▸ SUPPLIED MATERIAL:
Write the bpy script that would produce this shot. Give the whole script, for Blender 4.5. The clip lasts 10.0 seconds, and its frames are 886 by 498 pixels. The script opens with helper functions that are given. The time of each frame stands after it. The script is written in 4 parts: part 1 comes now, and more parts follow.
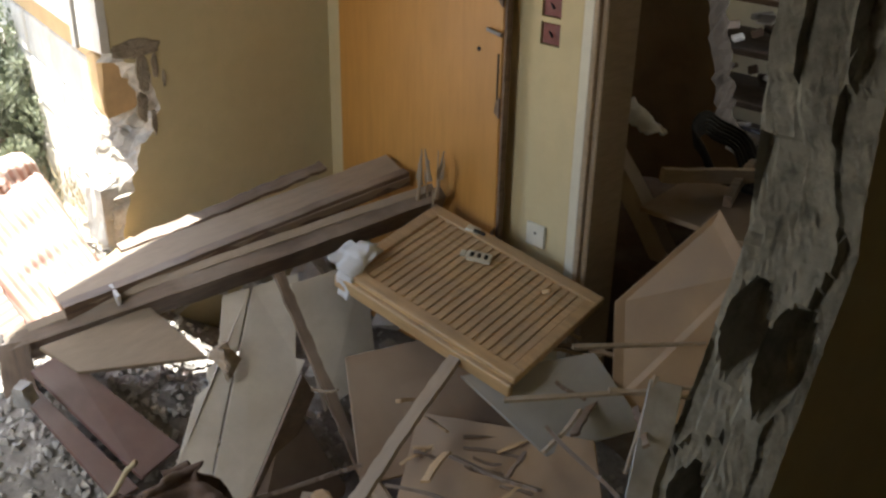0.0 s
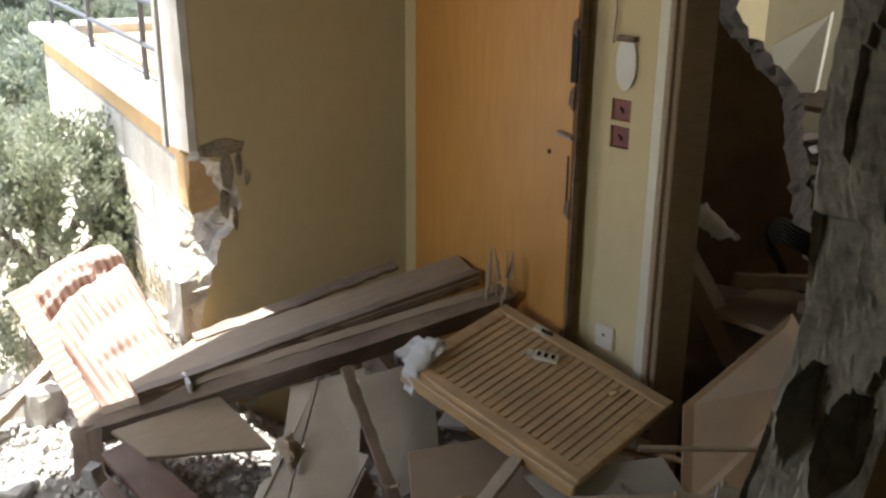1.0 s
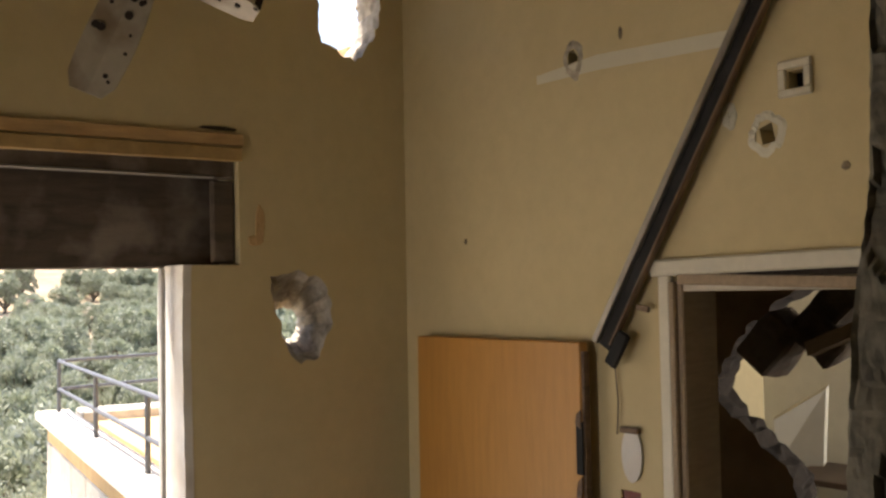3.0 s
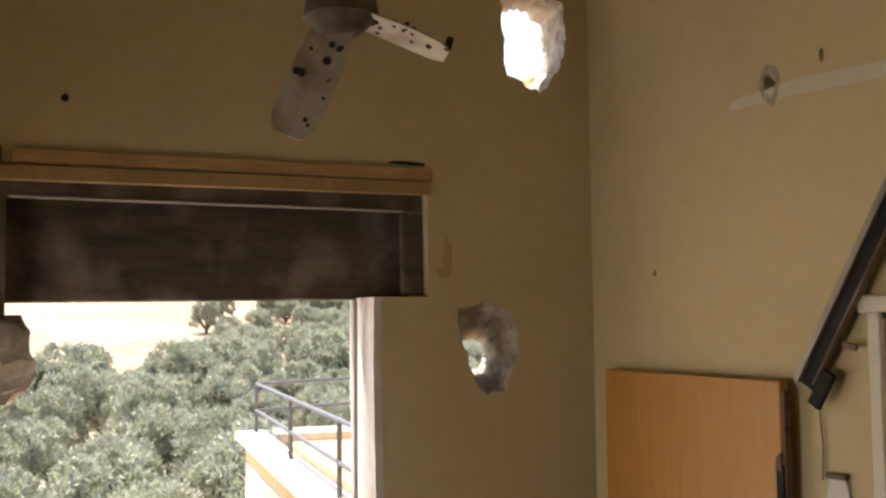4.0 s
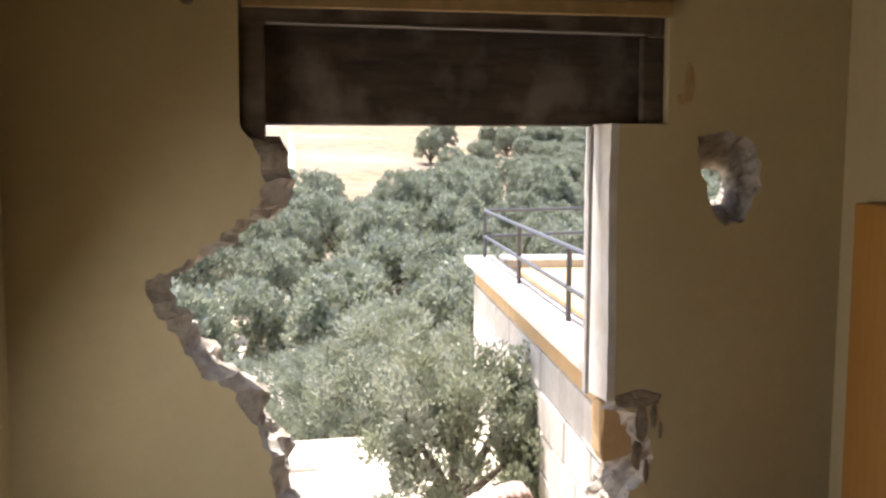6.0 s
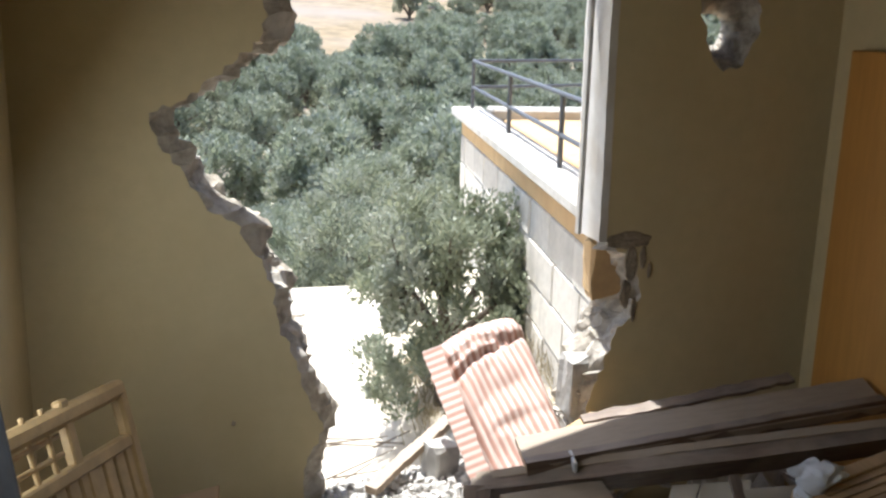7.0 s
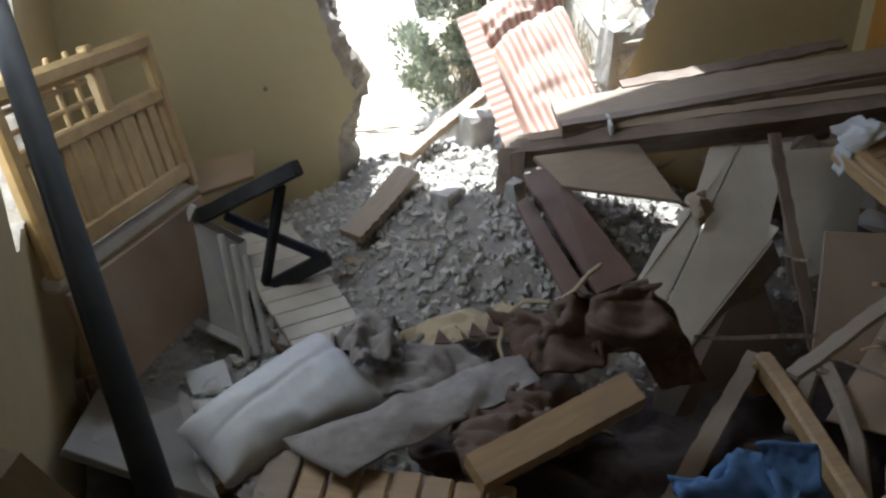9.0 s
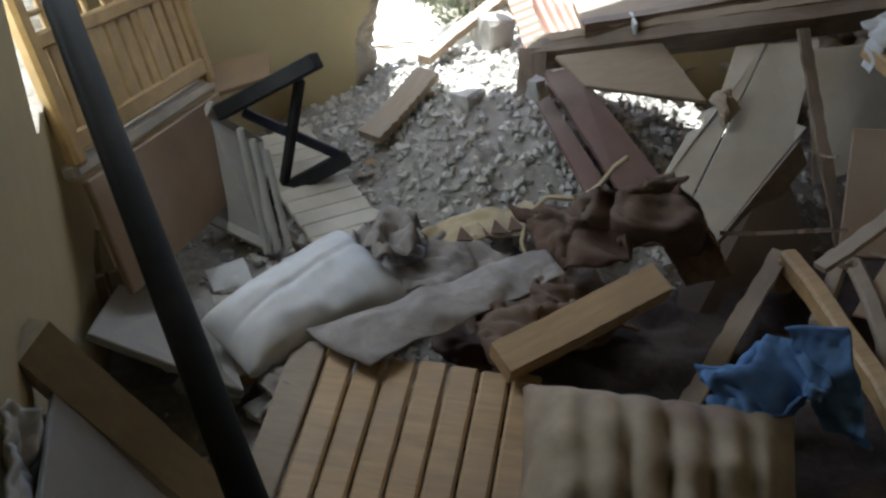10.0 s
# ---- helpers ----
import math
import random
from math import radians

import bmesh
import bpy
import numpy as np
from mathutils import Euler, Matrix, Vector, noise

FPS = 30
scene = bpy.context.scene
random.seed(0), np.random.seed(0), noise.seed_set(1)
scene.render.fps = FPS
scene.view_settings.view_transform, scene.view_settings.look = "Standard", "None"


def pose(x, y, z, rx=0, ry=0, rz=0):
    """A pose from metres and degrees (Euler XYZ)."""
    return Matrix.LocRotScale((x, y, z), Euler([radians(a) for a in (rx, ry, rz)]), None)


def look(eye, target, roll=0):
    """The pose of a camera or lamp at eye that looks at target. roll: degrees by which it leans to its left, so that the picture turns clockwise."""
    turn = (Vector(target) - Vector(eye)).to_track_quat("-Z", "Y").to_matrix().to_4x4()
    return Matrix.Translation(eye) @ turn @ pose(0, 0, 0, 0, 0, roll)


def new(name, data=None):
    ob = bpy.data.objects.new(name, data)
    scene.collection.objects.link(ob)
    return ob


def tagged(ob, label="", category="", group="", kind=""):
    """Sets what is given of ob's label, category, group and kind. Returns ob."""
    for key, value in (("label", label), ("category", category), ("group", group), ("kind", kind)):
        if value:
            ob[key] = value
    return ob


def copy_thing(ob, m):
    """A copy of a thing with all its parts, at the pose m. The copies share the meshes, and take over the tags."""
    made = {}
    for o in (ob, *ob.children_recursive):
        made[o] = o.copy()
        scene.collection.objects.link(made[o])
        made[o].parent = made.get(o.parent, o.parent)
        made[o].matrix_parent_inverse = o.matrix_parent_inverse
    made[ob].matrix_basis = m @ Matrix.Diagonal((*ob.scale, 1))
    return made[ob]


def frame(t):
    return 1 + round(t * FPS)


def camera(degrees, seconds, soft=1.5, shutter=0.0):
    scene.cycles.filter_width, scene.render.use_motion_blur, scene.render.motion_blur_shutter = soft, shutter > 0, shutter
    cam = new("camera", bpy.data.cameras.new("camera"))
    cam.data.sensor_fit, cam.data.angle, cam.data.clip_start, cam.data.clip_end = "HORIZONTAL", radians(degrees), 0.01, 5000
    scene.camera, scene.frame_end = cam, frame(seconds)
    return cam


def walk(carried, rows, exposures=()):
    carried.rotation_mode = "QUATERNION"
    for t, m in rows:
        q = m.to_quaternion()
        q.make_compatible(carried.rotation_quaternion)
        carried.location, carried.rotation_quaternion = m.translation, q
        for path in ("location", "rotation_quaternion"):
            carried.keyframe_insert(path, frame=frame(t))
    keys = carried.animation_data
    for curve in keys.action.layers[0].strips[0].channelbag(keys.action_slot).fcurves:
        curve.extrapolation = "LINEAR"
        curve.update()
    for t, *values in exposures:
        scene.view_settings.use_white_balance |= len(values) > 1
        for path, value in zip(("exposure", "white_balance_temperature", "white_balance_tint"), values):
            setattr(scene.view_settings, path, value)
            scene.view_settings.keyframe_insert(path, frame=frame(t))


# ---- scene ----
cam = camera(49.2, 10.0, soft=2.5)
# seconds, eye, yaw (left +), pitch (up +), roll
PATH_ROWS = [
    (0.0, -2.391, -3.125, 1.908, -44.43, -25.54, 1.13),
    (0.5, -2.409, -3.166, 1.872, -42.10, -21.87, 0.91),
    (1.0, -2.388, -3.192, 1.859, -39.11, -18.70, 0.53),
    (1.5, -2.412, -3.172, 1.898, -40.30, -13.07, 0.96),
    (2.0, -2.405, -3.168, 1.922, -39.85, -6.37, 0.12),
    (2.5, -2.404, -3.176, 1.943, -40.52, -0.09, -1.03),
    (2.7, -2.396, -3.177, 1.952, -40.38, 1.56, -1.14),
    (3.8, -2.383, -3.156, 1.983, -31.52, 3.95, -0.77),
    (4.0, -2.402, -3.153, 1.992, -28.53, 4.09, -0.56),
    (4.5, -2.399, -3.125, 2.008, -23.25, 4.59, -0.25),
    (5.0, -2.422, -3.127, 2.010, -18.07, 4.46, -0.49),
    (5.5, -2.436, -3.122, 1.996, -16.10, -0.63, -0.11),
    (5.7, -2.442, -3.130, 1.984, -15.39, -2.96, -0.00),
    (7.0, -2.559, -3.191, 1.904, -17.17, -14.00, 1.49),
    (7.5, -2.569, -3.168, 1.841, -16.65, -19.72, 1.96),
    (8.0, -2.546, -3.180, 1.774, -15.10, -23.99, 0.72),
    (8.5, -2.555, -3.181, 1.728, -15.63, -27.25, 1.25),
    (9.0, -2.532, -3.211, 1.674, -14.81, -30.02, 0.44),
    (9.5, -2.548, -3.236, 1.589, -14.04, -32.02, -0.21),
    (10.0, -2.586, -3.235, 1.548, -14.46, -33.50, 0.26),
]


def aim(x, y, z, yaw, pitch, roll):
    y0, p0 = radians(yaw), radians(pitch)
    way = Vector((-math.sin(y0) * math.cos(p0), math.cos(y0) * math.cos(p0), math.sin(p0)))
    eye = Vector((x, y, z))
    return look(eye, eye + way, roll)


walk(cam, [(r[0], aim(*r[1:])) for r in PATH_ROWS], exposures=[(0.0, 2.38, 6400, 9), (1.0, 2.08, 6400, 9), (2.0, 1.8, 6650, 10), (2.5, 1.9, 6950, 13), (4.0, 2.02, 7200, 20), (4.5, 2.1, 7350, 22), (5.0, 2.12, 7400, 22), (5.5, 1.92, 7050, 21), (7.0, 1.36, 6050, 10), (7.5, 1.32, 5850, 9), (9.0, 1.55, 5800, 6), (10.0, 1.85, 5850, 4)])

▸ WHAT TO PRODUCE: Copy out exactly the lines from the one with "scene.collection.objects.link(made[o])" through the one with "return 1 + round(t * FPS)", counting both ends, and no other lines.

▸ SOLVED EXERCISE:
        scene.collection.objects.link(made[o])
        made[o].parent = made.get(o.parent, o.parent)
        made[o].matrix_parent_inverse = o.matrix_parent_inverse
    made[ob].matrix_basis = m @ Matrix.Diagonal((*ob.scale, 1))
    return made[ob]


def frame(t):
    return 1 + round(t * FPS)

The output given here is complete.